Researchers have uncovered a molecular pathway that appears to block kidney regeneration after injury.
The body’s ability to repair damaged organs is surprisingly limited, especially after serious injuries to the heart or kidneys. Now, UCLA researchers have found that a drug originally developed to help heart tissue regenerate after a heart attack may also accelerate kidney repair, raising the possibility of a new treatment approach for one of the world’s leading causes of chronic disease.
The drug, AD-NP1, recently received FDA approval to enter a Phase 1 clinical trial for heart disease. Researchers have now shown that it can also improve recovery from kidney injury in mice by blocking a protein that interferes with the body’s natural healing process.
The findings, published in Cell Stem Cell, build on years of research from the laboratory of UCLA cardiovascular scientist Arjun Deb.

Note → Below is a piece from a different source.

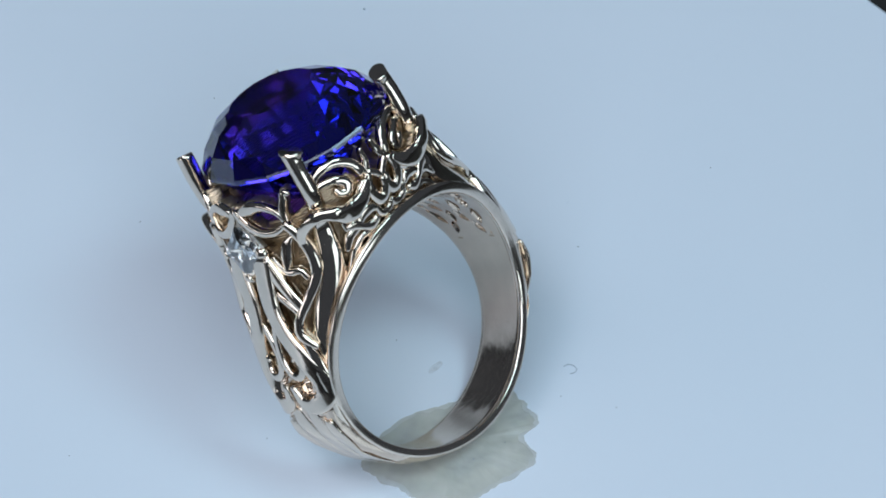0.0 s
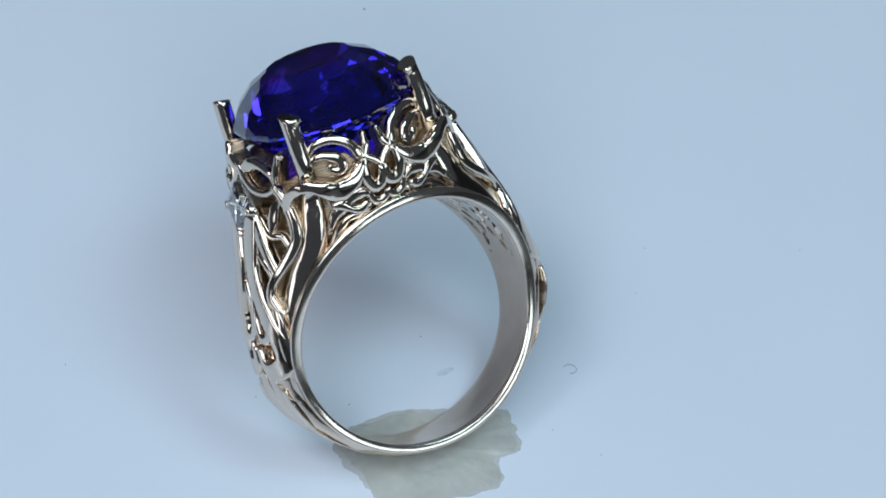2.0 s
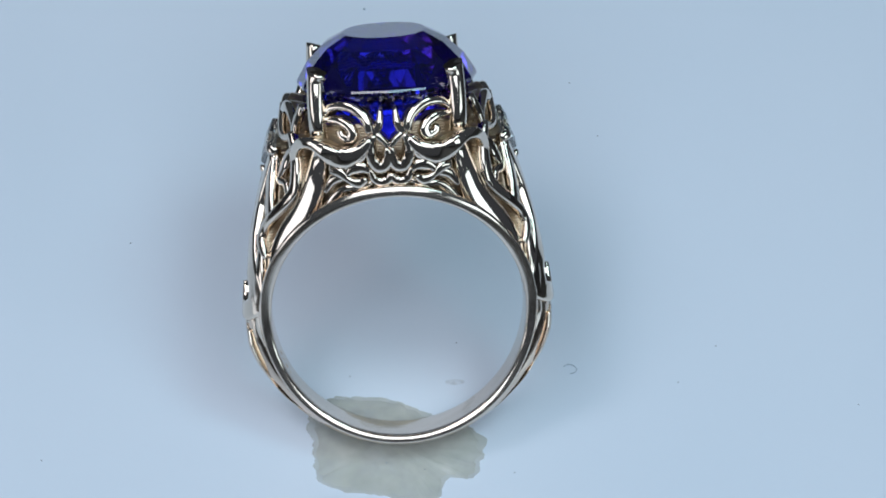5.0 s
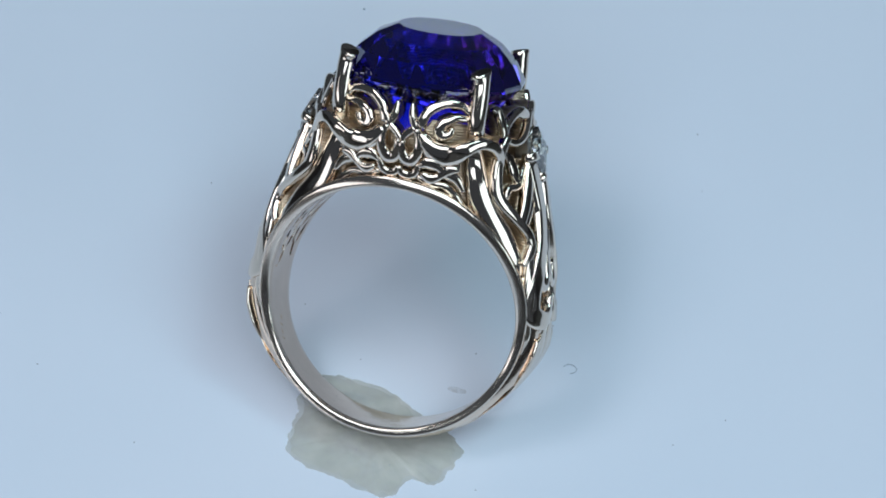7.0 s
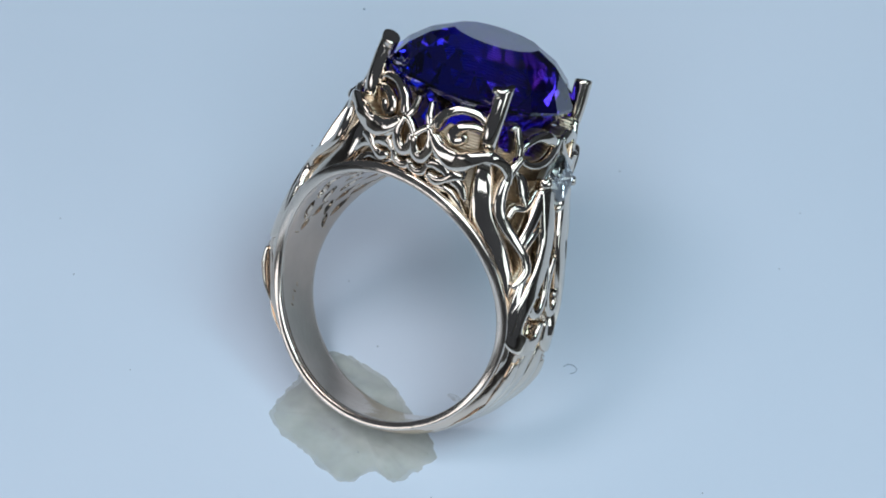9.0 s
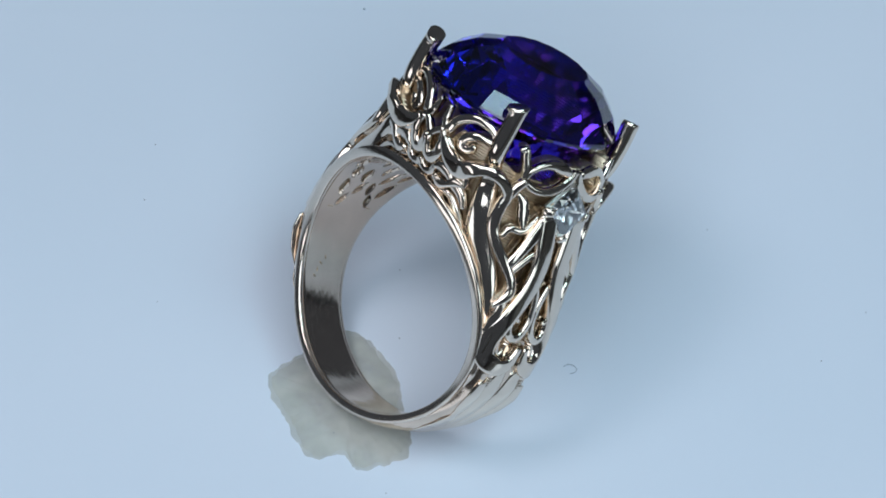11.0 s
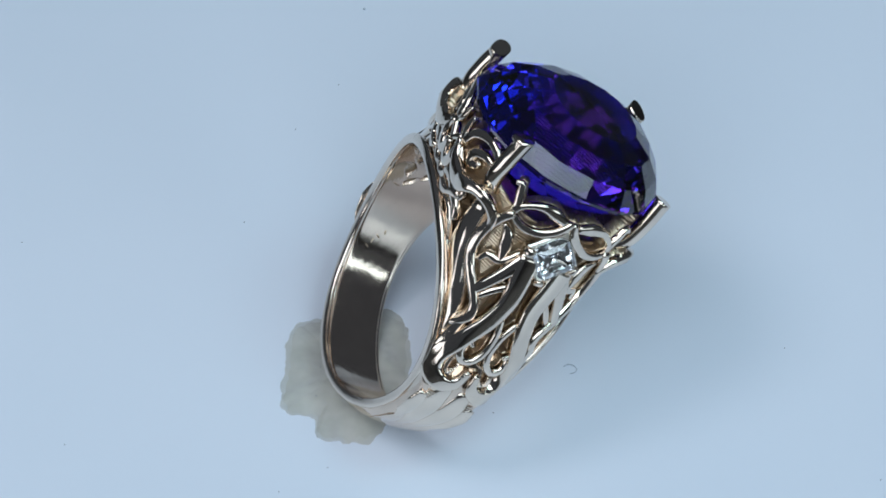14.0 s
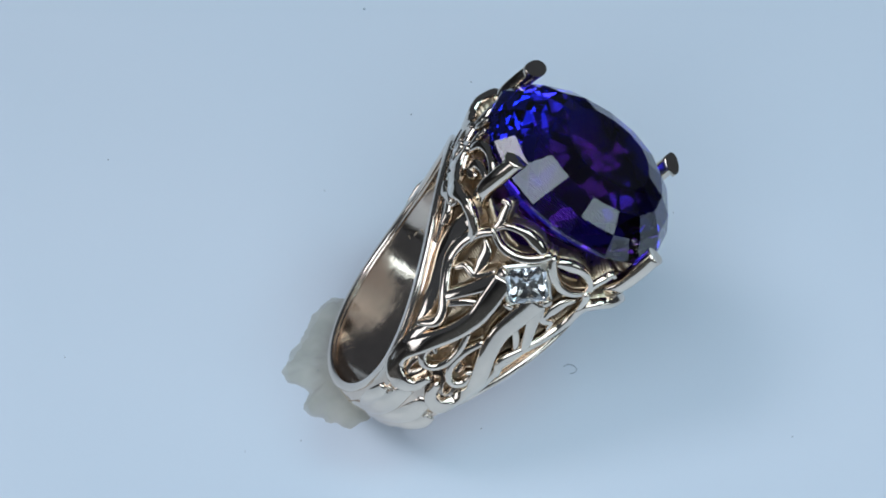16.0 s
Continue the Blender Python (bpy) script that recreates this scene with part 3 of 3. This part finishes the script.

ENPP1 Identified as a Key Barrier to Kidney Regeneration
Deb’s team found that injured kidneys produce a protein called ENPP1, which triggers a metabolic chain reaction. This disrupts energy production and the function of several cell types in the damaged area, slowing tissue repair. Blocking ENPP1 improved kidney healing, lowered scar tissue formation, and strengthened kidney function. The group had previously shown that blocking ENPP1 also improved healing in the heart.
The researchers studied kidney biopsies from people with chronic kidney disease and found higher ENPP1 levels than in healthy tissue. They then fed mice a kidney-toxic diet and gave kidney-damaging drugs to both normal mice and mice genetically unable to produce ENPP1.

Blood tests showed that all the mice initially had sharp increases in serum creatinine, BUN, and cystatin C, which are markers of kidney dysfunction. After four weeks, however, those levels fell much more in mice that could not produce ENPP1 than in control mice, suggesting that their kidneys were recovering.
AD-NP1 Accelerates Kidney Healing in Mice
After confirming that blocking the ENPP1-driven metabolic pathway improved kidney repair, the scientists damaged the kidneys of normal mice and treated them with AD-NP1. Seven days later, the treated mice had better kidney function, and later kidney examinations showed less scarring.
“These animals had a far better outcome. Their kidneys were not as damaged, and the kidney cells were proliferating more,” said Deb, who is a UCLA professor of medicine and molecular, cell and developmental biology, and a member of the Eli and Edythe Broad Center of Regenerative Medicine and Stem Cell Research.
“We found that the same mechanisms we observed in the heart were also applicable in the kidney. After injury, healthy cells around the damaged area were trying to proliferate, but the damaged area was sending metabolic signals that prevented the kidney from regenerating and repairing effectively.”
Monoclonal Antibody Targets ENPP1 for Organ Repair
AD-NP1 was developed entirely at UCLA by Deb’s group using public funding. It is a monoclonal antibody, a lab-engineered protein designed to act like the natural antibodies made by the immune system. While the immune system produces antibodies that bind to and disable specific pathogens, AD-NP1 was engineered to target human ENPP1 and no other human protein.
The FDA approved AD-NP1 in September for Phase 1 human clinical trials in the heart. Phase 1 trials test a new drug’s safety, dosing, and metabolism before later studies examine whether it works. Deb also plans to seek approval for kidney trials.
Reference: “ENPP1 blockade with a humanized monoclonal antibody enhances renal repair after acute kidney injury” by Lianjiu Su, Qihao Sun, Ziheng Zhou, Rending Wang, Junqiang Wang, Juan Felipe Alvarez, Bo Tao, Kiran Das, Qiuyuan Zhou, Jing Wang, Guanglin Zhang, Johanna ten Hoeve, Linlin Zhang, Calvin Pan, Qiang Du, Hooman Allayee, Zhihao Liu, Ilya Savchenko, Shan Kou, Jijun Wan, Matteo Pellegrini, Aldons J. Lusis, Thomas Graeber, Shen Li and Arjun Deb, 16 June 2026, Cell Stem Cell.
DOI: 10.1016/j.stem.2026.05.011
The research was funded by the National Institutes of Health, the California Institute of Regenerative Medicine and the Department of Defense.